The Lancet, HCL and Trump A widely promoted study may be based on questionable data

https://www.wsj.com/articles/the-lancet-hcl-and-trump-11591226880?mod=opinion_lead_pos1

One of the tragedies of the Trump era is how opposition to the President has caused some institutions to drop their standards. The FBI’s FISA warrant abuse is one example, and the overt media “resistance” is another. Now it may have contaminated the fight against Covid-19.

Last month the respected scientific journal Lancet published a study with little apparent vetting that suggested the anti-malaria drug hydroxychloroquine (HCL) that Mr. Trump has hyped as a coronavirus treatment is dangerous. It now looks like the study may be based on questionable data from a dubious source.

In vitro studies have indicated that HCL can block the virus’s replication, and the drug has been safely used to prevent and treat malaria in millions of people worldwide for 60 years. It is also used to treat rheumatoid arthritis and lupus. Mr. Trump played up the drug after a couple of promising studies in France, and the Food and Drug Administration has approved it for emergency use.

Democrats and the media have assailed him for promoting voodoo medicine since randomized clinical trials haven’t confirmed HCL’s benefits. They’ve also jumped on a few messy observational studies finding higher mortality rates among patients given HCL.

Senate Minority Leader Chuck Schumer attacked the Department of Veterans Affairs for launching clinical trials after a small study found 27.8% of veterans receiving the drug died compared to 11.2% who didn’t. But patients given HCL displayed much worse clinical vital signs including lower blood oxygen levels. VA Secretary Robert Wilkie has explained that “we used this in the last hours of a veteran’s life in the hopes it could prolong this life.”

Mr. Trump’s critics then seized on the Lancet study on HCL, published May 22, that showed a 30% increase in mortality based on 96,032 Covid-19 patient records that the data company Surgisphere claimed to have collected from 671 hospitals on six continents. The World Health Organization halted its global HCL clinical trial after the study came out, and many countries banned the drug as a Covid treatment.

Yet when scientists around the world reviewed the Lancet study, they spotted glaring data errors. One example: Obesity and smoking rates in the study were the same across six continents. In a letter to Lancet’s editors last week, 120 scientists criticized the study’s sloppiness and aggregation of patients who were different in many respects including HCL dosages and the severity of illness.

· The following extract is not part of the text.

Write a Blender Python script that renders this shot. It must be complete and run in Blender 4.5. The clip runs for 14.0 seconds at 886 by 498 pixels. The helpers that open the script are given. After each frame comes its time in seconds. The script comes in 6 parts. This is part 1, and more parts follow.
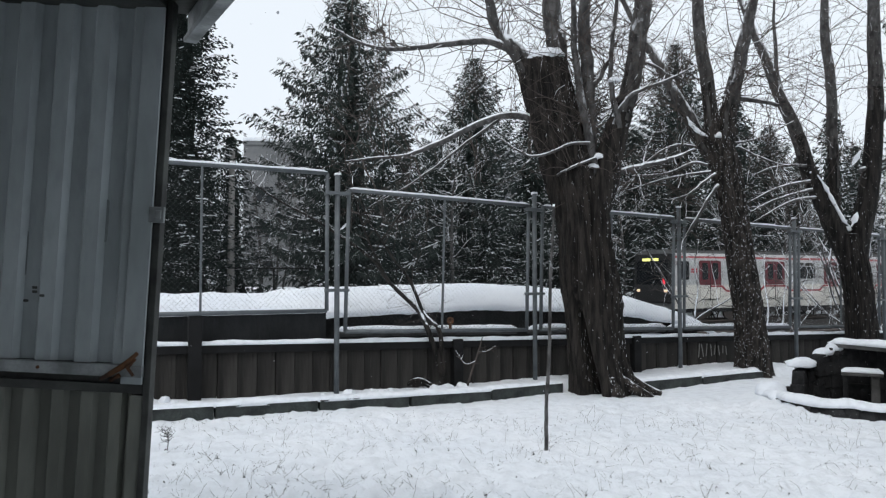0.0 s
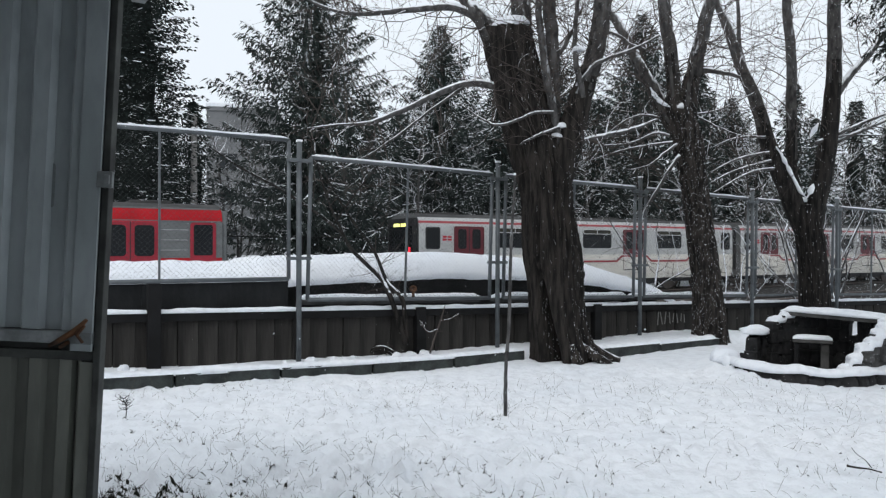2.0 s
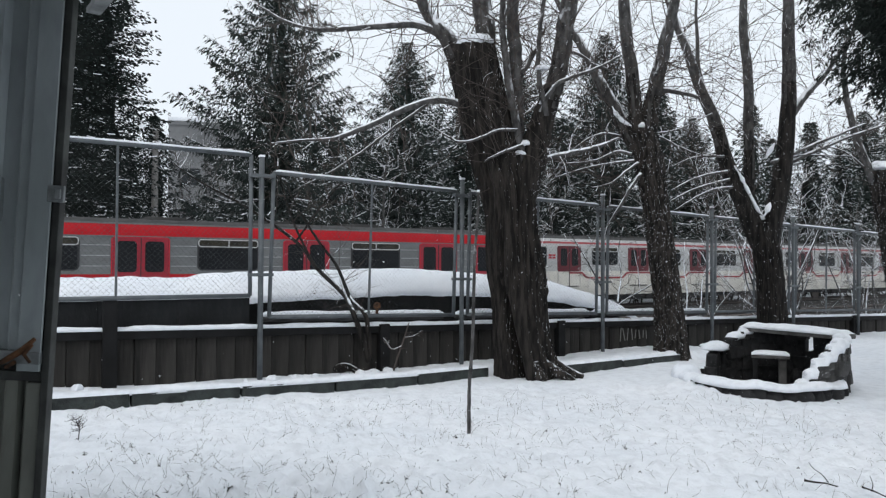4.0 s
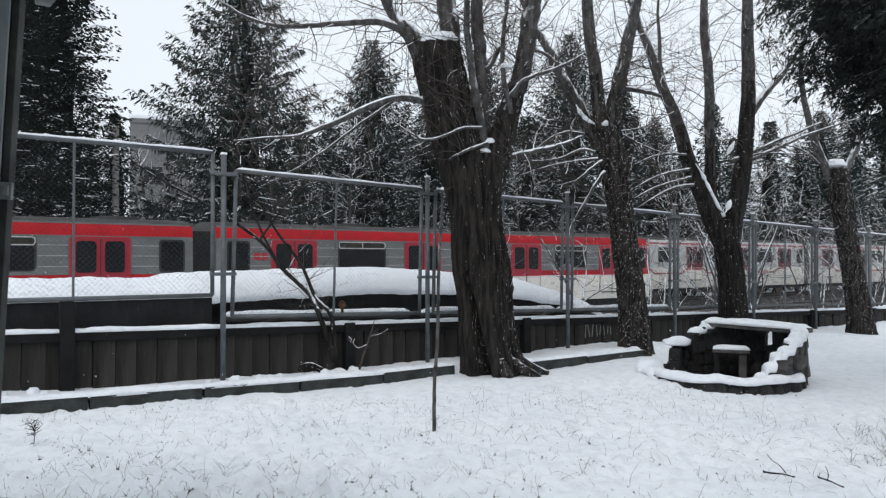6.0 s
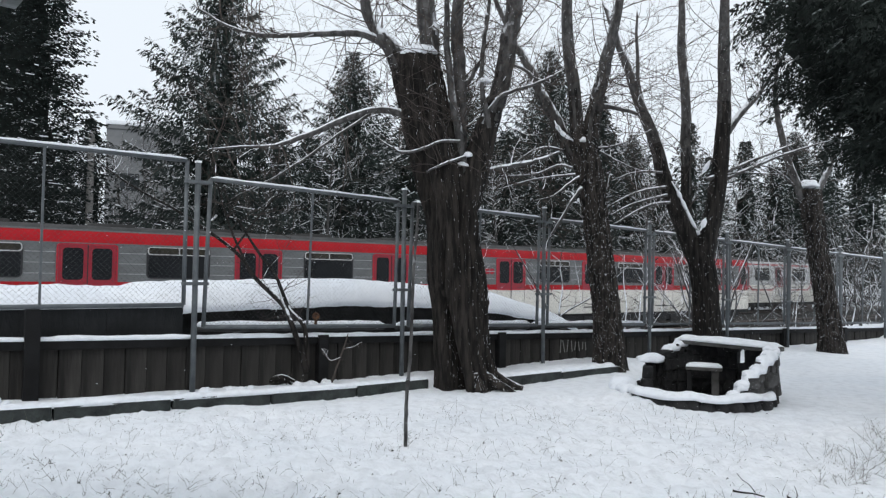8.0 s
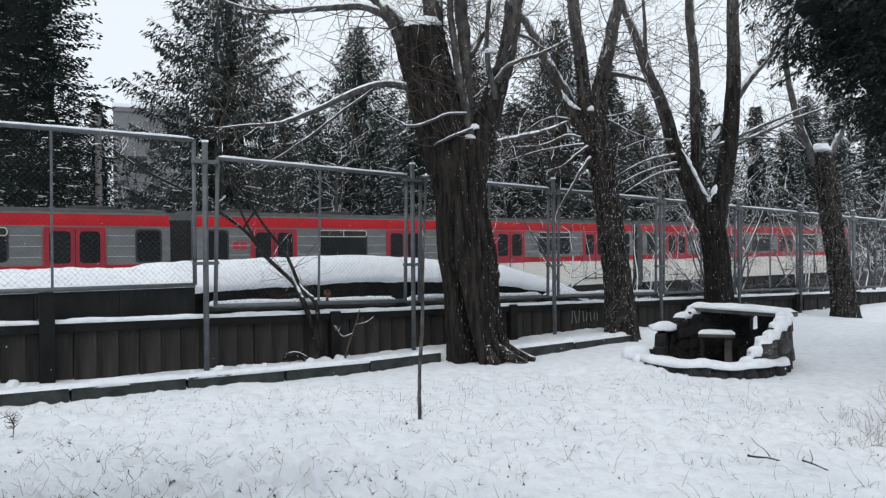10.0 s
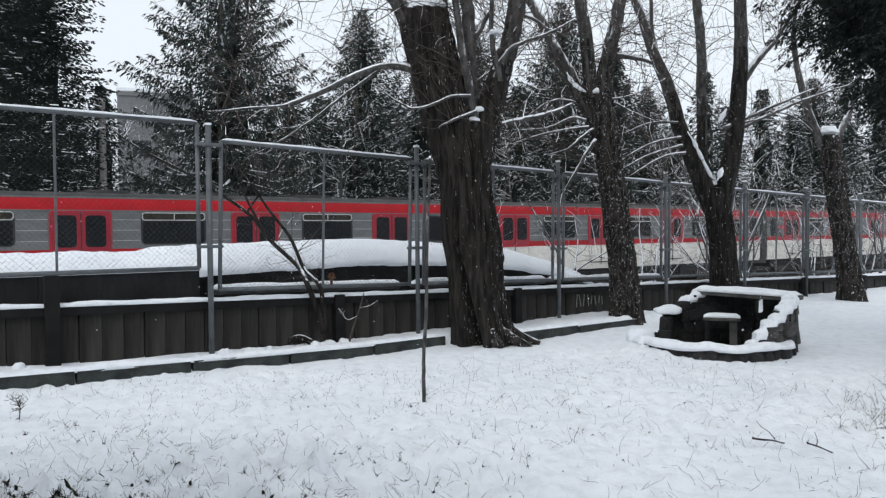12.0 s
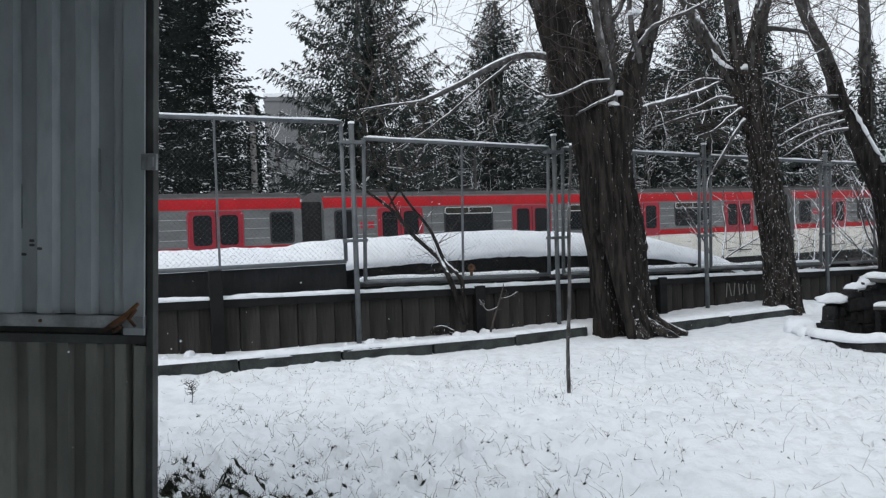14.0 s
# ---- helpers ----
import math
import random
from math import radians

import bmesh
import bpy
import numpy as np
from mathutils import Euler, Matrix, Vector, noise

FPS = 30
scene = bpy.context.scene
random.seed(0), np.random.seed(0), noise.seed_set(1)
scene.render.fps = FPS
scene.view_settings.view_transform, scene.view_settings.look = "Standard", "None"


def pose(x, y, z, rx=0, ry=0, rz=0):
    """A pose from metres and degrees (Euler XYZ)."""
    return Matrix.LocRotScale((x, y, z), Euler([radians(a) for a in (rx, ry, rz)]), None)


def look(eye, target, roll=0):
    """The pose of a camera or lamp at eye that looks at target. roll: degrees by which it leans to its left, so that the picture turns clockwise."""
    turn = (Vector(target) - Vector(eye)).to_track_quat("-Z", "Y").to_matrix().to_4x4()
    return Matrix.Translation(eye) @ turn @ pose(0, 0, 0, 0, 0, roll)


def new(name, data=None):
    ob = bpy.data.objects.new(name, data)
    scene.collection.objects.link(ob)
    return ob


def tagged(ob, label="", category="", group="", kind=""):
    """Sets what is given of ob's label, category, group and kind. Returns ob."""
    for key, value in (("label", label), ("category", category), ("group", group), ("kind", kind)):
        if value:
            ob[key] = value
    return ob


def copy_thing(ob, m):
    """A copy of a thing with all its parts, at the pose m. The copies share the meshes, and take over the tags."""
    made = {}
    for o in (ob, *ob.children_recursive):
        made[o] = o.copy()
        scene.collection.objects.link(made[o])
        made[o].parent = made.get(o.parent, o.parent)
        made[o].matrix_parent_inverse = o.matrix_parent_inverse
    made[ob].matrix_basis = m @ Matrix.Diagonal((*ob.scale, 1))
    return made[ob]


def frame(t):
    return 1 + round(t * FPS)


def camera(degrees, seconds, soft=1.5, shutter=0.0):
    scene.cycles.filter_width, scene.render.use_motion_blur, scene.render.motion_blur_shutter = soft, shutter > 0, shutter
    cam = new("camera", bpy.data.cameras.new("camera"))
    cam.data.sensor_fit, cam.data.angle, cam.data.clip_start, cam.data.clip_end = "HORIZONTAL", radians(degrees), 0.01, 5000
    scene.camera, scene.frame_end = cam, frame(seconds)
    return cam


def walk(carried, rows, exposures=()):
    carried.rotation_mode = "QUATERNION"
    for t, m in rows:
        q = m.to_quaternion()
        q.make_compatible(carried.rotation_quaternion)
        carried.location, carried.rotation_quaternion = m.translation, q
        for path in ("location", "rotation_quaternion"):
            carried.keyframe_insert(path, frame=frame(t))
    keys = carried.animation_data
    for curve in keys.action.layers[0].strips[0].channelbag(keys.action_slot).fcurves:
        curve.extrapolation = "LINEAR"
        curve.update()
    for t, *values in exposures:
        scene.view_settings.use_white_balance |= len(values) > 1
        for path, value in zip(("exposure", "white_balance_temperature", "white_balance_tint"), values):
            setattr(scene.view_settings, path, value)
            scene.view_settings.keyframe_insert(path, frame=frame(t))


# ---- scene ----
cam = camera(62.2, 14.0, soft=1.3)
PATH = [
    (0, (-0.11, -0.05, 1.614), (-0.126, 1.949, 1.693), 0.0),
    (0.5, (-0.074, -0.052, 1.61), (-0.044, 1.947, 1.657), -0.2),
    (1, (-0.054, -0.027, 1.596), (-0.004, 1.972, 1.601), -0.4),
    (1.5, (-0.052, -0.024, 1.591), (0.001, 1.975, 1.575), -0.2),
    (2, (-0.052, -0.059, 1.605), (0.021, 1.94, 1.6), 0.2),
    (2.5, (-0.055, -0.046, 1.613), (0.054, 1.951, 1.629), 0.8),
    (3, (-0.05, -0.055, 1.612), (0.08, 1.941, 1.644), 0.8),
    (3.5, (-0.035, -0.037, 1.61), (0.111, 1.957, 1.644), 0.4),
    (4, (-0.034, -0.036, 1.608), (0.133, 1.957, 1.648), 0.3),
    (6.5, (0.009, -0.014, 1.598), (0.28, 1.968, 1.635), 0.2),
    (7, (0.016, -0.001, 1.602), (0.299, 1.979, 1.655), 0.8),
    (7.5, (0.022, -0.005, 1.603), (0.321, 1.971, 1.674), 1.2),
    (8, (0.038, 0.008, 1.609), (0.35, 1.982, 1.68), 0.9),
    (10.5, (0.048, 0.035, 1.586), (0.325, 2.015, 1.574), -0.8),
    (11, (0.056, 0.042, 1.582), (0.327, 2.023, 1.562), -0.8),
    (11.5, (0.046, 0.051, 1.582), (0.312, 2.033, 1.548), -0.6),
    (12, (0.054, 0.056, 1.578), (0.327, 2.036, 1.538), -0.6),
    (12.5, (0.064, 0.053, 1.578), (0.355, 2.032, 1.54), -0.8),
    (13, (0.072, 0.058, 1.576), (0.366, 2.036, 1.532), -0.8),
    (13.5, (0.073, 0.059, 1.565), (0.328, 2.042, 1.511), -0.8),
    (13.6, (0.076, 0.055, 1.552), (0.286, 2.043, 1.501), -1.0),
    (13.7, (0.091, 0.042, 1.547), (0.236, 2.036, 1.496), -1.3),
    (13.8, (0.085, 0.036, 1.544), (0.152, 2.034, 1.493), -1.5),
    (13.9, (0.032, 0.069, 1.548), (0.018, 2.068, 1.495), -1.6),
    (14, (-0.011, 0.073, 1.559), (-0.102, 2.07, 1.506), -2.0),
]
walk(cam, [(t, look(eye, target, roll)) for t, eye, target, roll in PATH])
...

The study also had not undergone an ethics review, they pointed out, and Lancet had broken its pledge to share all data and code on Covid studies. Surgisphere’s CEO Sapan Desai was one of the study’s authors and claimed his hospital contracts did not allow the data to be shared. This raised more red flags.

On Wednesday the Guardian published an investigation of Surgisphere that raises questions about how it obtained so many patient records from around the world given privacy and technical challenges. Surgisphere’s LinkedIn page early Wednesday identified only three employees. Mr. Desai said he has initiated a “third-party audit of that paper in collaboration with The Lancet.”

Lancet on Wednesday published an “Expression of Concern” about the study and said it would undergo “an independent data audit.” That’s good, but its publication may have already done public-health harm. Doctors have complained that the negative press has made it difficult to recruit patients in the U.S. for clinical trials to study HCL’s effectiveness as a prophylactic or early-stage treatment against Covid-19.

Because of its antiviral properties, the drug is likely to be more effective soon after the illness’s onset. It is also less likely at that stage to cause adverse effects since the virus can cause cardiac arrhythmias in severely ill patients that HCL may exacerbate.

Lancet editors last month published an editorial urging Americans to vote out President Trump, so it’s fair to ask if political bias clouded their scientific judgment and caused their publication standards to slip. The World Health Organization’s knee-jerk reaction to the study has also further undermined its scientific authority, though on Wednesday it said it is restarting its HCL trial.

HCL should rise or fall as a treatment on its medical merits, not whether people think it vindicates or repudiates Donald J. Trump. And keep the politics out of medicine.